Crawley A23
八日从Plymouth抵达闹热滚滚的大伦敦之后,在脏不拉几的民宿里安顿好,距离海德还有几天,决定九号去Crawley探幽。陪走者,一不知The Cure为何物的嫂子而已。怀揣者,也不过是手机里一张电子照片,摄于1978年。任何详尽的地图和路线计划也无,要找一个路牌它们似没什么用处,我也是一时兴起。

路上经过Horley,Simon和Lol大叔的故乡,萝卜幼年也在这里住过四年,还有Redhill,暗暗记下,因为同照片里的路牌有关。

一波三折出站时就遇到了第一折,收到一张罚单,略过不表,冲出车站来到大太阳底下,迎面有地图牌,抓住了一个起到关键作用的线索,A23。

就朝正前方走,还能经过Queens Square。在很早年间的纪录片里有一段晦暗不清的录像,是小萝卜在这个广场上演出,嘈杂的人声,籍籍无名的小青年摇滚乐手。由于临行前并没有进行详细的考证,除了要找那个路牌之外此地能找到Cure痕迹的也就是这里了。其实他们还在这个小镇的其他地方演出过,比如说St.
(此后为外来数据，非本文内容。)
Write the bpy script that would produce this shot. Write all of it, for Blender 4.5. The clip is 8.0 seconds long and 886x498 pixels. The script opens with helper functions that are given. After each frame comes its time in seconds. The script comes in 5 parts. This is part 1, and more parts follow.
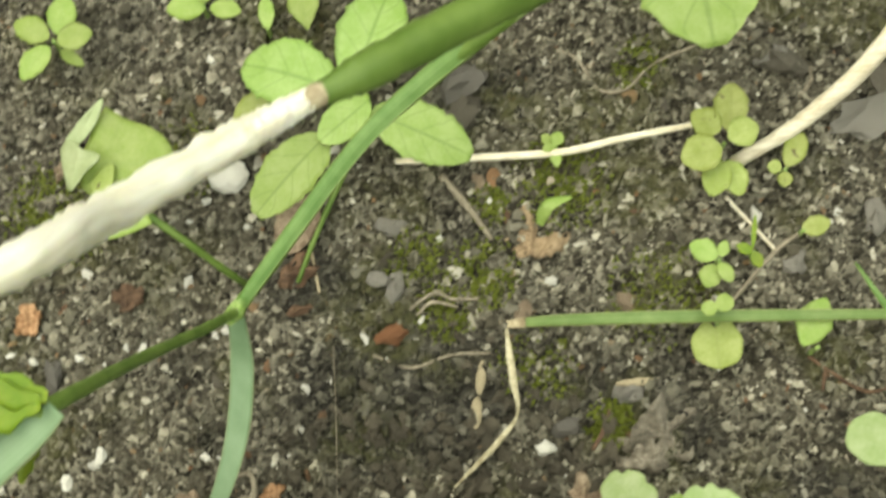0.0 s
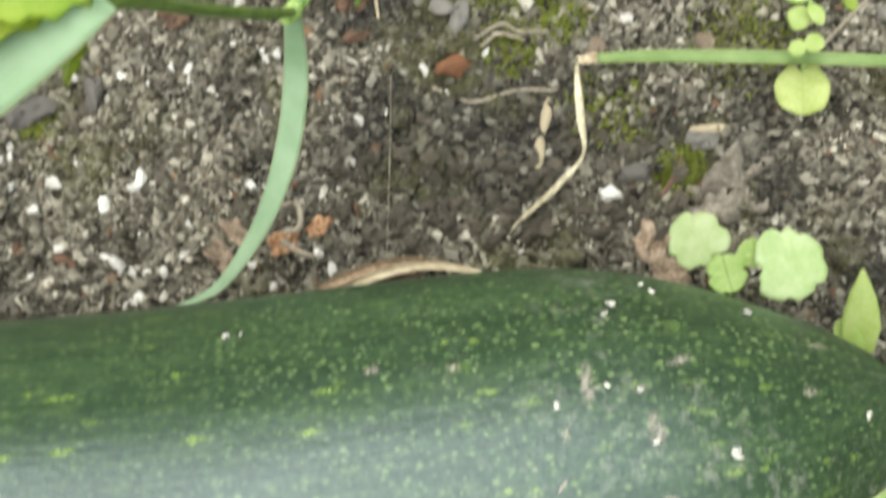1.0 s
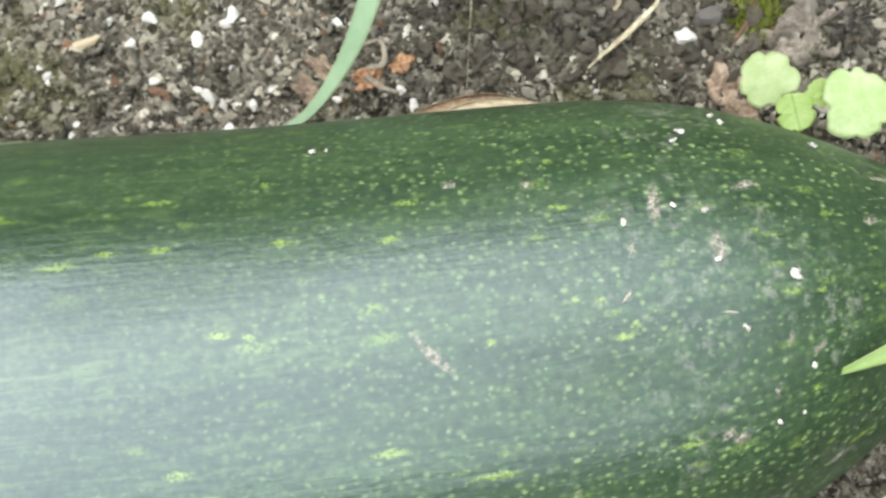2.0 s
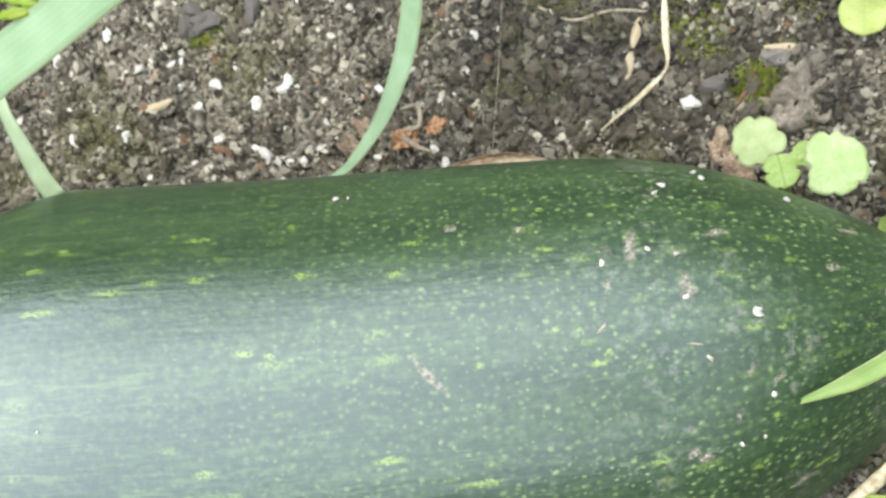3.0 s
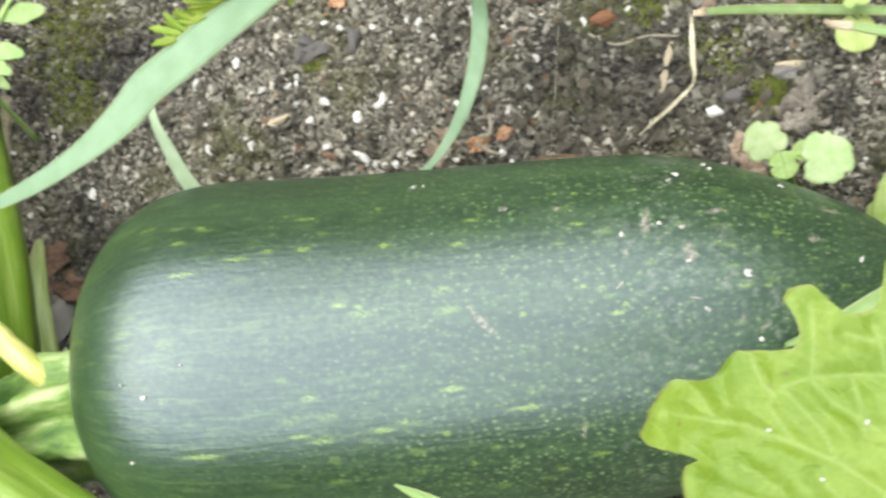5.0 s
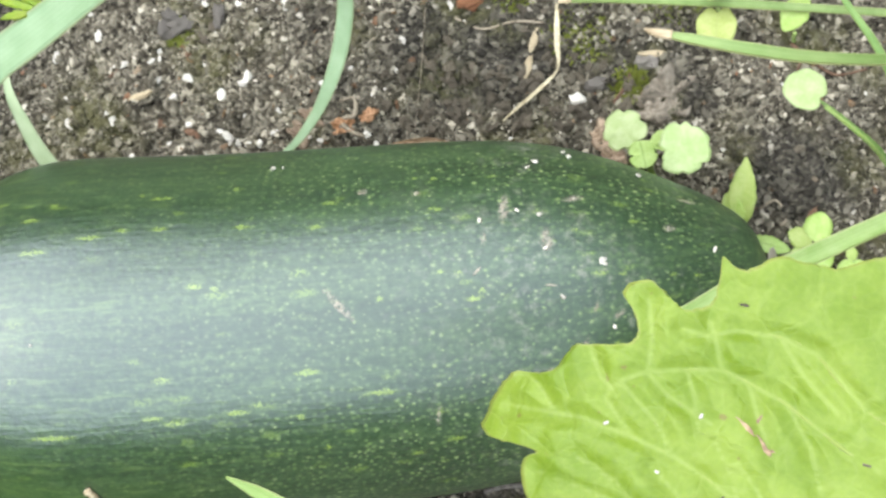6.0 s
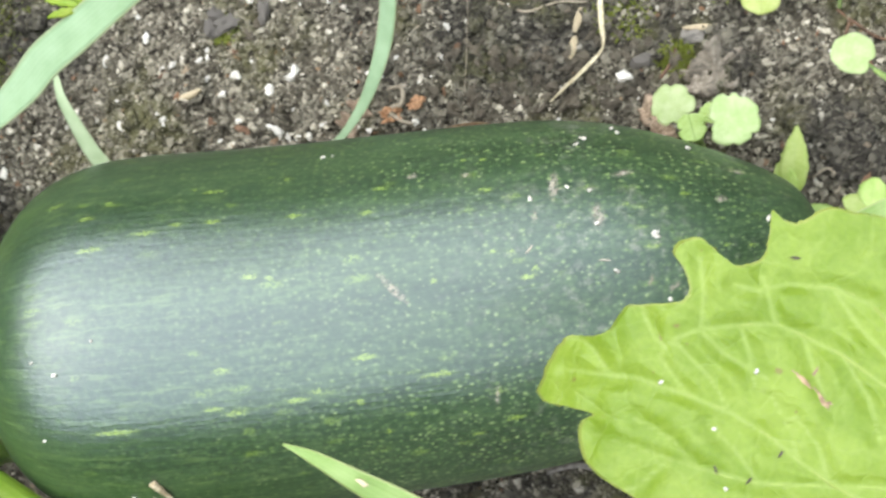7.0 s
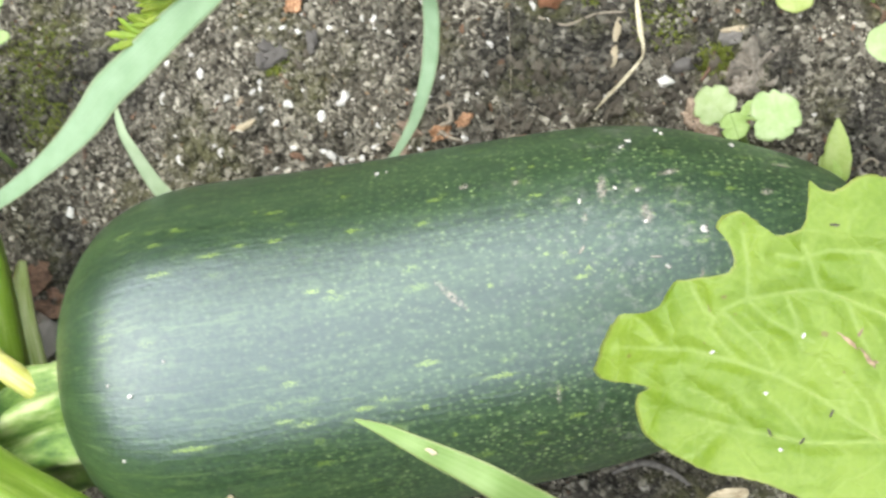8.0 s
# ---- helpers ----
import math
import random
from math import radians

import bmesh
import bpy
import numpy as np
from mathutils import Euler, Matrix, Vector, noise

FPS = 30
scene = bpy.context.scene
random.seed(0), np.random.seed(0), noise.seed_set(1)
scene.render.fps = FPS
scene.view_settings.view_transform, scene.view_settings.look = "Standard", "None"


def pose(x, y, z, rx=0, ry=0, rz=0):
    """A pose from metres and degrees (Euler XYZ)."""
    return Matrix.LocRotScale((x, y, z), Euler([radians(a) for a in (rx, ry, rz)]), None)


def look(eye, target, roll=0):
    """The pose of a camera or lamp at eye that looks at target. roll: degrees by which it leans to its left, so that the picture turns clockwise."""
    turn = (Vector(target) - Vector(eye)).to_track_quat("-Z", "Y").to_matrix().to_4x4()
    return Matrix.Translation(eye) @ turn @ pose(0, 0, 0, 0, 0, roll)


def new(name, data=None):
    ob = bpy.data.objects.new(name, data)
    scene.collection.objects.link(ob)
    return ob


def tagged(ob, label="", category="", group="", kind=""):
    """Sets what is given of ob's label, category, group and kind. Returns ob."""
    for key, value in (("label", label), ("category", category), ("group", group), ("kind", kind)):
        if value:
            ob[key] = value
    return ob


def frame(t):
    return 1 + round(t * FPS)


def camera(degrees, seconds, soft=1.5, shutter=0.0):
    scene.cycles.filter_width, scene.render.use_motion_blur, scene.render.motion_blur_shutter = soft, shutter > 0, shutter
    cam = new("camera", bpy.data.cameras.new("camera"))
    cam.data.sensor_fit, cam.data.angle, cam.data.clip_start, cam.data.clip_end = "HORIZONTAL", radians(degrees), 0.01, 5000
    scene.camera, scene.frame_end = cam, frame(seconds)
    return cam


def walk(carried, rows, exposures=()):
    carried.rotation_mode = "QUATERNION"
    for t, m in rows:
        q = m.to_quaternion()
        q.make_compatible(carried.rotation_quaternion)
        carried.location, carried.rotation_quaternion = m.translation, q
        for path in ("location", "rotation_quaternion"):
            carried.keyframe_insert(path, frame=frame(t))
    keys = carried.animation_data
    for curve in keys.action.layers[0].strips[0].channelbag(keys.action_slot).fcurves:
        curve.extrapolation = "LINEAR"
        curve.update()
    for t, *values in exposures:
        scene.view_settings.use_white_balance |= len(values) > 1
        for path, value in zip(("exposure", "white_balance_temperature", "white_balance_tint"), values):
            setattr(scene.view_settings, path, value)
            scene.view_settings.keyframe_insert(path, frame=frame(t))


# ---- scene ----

Edward's Hall,只不过我无备而来罢了。

没走两步就到了Queens Square,一眼就看见那座亭子。红漆鲜艳,盘绕而上的花纹立时唤起录像里的画面。广场上不多的人闲闲坐着,我举起相机,众人费解。

此亭历史。它叫bandstand!

之前看视频时截的一张图,萝卜太瘦小了,发型还是盖帽式。依稀可以看见身后盘着花纹的红柱子。

票。虽然现场总有一种茶余饭后坐在广场消食的人们闲来无事撇两眼的感觉,但几十年前可以接受用嘈杂电音来消食的人们也是很前卫的呀。










白日无聊。

继续无聊。其实我非常想抱着柱子亲一口,众目睽睽,还是算了。

围着亭子转了一圈,并没有什么稀奇。倒是被正在展卖的小贩们拦下,各色腌制的小菜和甜品,被小哥忽悠着买了一些,他问你们来自上海吗?我说来自中国。继续前行,方才的广场就算是镇子的中心地带,出了广场被Town Hall横亘住去路,稍作犹豫决定向右拐,才走两步就看见一个熟悉的面孔。上面喜气洋洋的写着CRAWLEY'S GOT TALENT!萝卜的玉照囧萌囧萌的跟拳击手和不知有何建树的大妈拼贴在一起,Crawley,你赢了。

从这张图片裁剪出来的,本来还愤怒于怎么只有萝卜一人,想想Simon和Lol都是是邻村Horley的也就释然了。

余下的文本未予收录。